DO THIS:
The exercise asks you to copy every line below in which "that" appears.

ENTRIES:

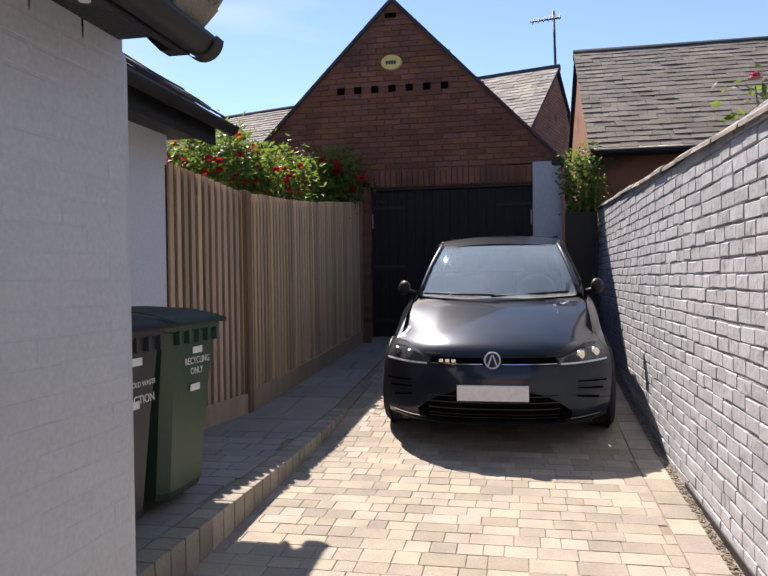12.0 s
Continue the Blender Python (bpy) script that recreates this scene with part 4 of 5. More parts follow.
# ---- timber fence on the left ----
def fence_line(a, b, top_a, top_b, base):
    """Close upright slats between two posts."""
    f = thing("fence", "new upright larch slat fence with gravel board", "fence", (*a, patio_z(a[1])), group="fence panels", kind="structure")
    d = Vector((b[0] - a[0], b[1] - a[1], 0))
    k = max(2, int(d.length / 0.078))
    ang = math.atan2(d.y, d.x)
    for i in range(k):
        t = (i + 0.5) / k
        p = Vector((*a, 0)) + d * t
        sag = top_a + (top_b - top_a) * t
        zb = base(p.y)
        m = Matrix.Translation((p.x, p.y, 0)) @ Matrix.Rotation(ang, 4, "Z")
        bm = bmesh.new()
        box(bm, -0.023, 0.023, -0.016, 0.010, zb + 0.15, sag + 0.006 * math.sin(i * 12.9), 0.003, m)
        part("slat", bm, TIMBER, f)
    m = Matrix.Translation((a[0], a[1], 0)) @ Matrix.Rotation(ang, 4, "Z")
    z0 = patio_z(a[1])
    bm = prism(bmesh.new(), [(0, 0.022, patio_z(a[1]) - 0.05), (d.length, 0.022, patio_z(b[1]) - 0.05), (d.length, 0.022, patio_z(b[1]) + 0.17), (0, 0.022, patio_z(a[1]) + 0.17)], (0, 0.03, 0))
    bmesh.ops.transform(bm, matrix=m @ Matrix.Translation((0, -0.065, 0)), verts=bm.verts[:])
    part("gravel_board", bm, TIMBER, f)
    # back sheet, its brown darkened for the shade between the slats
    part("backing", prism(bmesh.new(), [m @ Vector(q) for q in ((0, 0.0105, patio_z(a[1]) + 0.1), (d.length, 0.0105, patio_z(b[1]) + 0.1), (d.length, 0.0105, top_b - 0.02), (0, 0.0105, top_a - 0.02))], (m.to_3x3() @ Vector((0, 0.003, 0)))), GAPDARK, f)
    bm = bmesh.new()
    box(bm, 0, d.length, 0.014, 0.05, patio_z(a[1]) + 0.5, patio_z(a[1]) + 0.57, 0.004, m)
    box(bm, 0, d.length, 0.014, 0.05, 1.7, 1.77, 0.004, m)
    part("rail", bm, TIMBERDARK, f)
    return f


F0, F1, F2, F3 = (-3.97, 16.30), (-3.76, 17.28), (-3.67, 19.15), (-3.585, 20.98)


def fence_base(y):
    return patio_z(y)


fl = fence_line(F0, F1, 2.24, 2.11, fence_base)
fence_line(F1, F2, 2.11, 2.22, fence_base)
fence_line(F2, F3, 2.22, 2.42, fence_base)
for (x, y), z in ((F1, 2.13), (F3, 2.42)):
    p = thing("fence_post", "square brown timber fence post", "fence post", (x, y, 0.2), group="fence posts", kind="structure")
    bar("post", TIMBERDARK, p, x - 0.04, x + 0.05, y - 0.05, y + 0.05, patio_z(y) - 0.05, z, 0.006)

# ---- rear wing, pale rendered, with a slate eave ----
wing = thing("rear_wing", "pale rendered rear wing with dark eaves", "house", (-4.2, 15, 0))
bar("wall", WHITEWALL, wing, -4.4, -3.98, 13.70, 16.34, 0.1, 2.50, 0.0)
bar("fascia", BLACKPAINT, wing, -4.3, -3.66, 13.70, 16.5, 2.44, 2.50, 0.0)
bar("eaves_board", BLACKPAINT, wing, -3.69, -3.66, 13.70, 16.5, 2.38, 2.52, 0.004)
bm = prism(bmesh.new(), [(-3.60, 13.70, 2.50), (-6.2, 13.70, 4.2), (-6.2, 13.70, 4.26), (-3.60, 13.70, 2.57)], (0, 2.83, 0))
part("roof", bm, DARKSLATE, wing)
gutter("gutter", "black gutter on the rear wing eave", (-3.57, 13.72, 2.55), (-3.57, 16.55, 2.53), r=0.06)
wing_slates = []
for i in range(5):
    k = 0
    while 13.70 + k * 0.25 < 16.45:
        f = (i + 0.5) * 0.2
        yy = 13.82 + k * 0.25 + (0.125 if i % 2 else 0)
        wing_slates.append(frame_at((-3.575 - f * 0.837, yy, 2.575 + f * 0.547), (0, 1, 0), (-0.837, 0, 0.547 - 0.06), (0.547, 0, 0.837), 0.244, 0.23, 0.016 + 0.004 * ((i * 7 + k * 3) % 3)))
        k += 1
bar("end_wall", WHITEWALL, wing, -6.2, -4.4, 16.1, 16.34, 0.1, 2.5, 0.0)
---
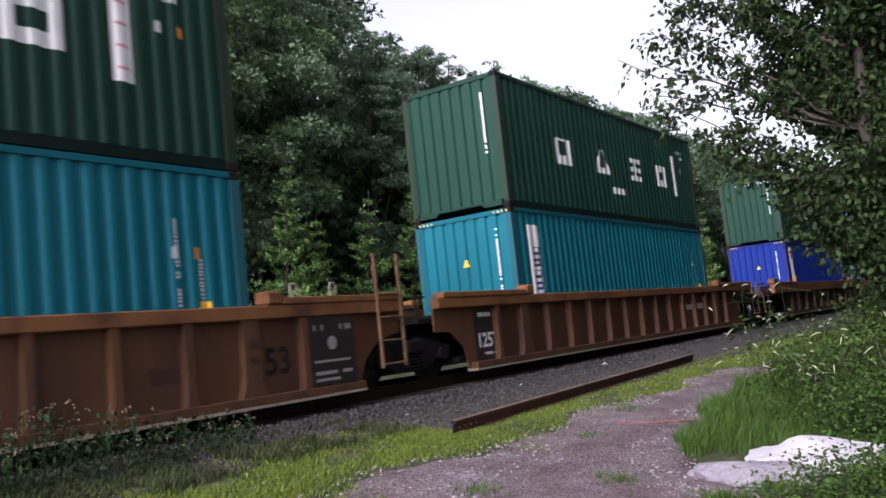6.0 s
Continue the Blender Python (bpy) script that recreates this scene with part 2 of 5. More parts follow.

ANSWER TO THIS EXERCISE:
Continue the Blender Python (bpy) script that recreates this scene with part 4 of 5. More parts follow.
Continue the Blender Python (bpy) script that recreates this scene with part 2 of 5. More parts follow.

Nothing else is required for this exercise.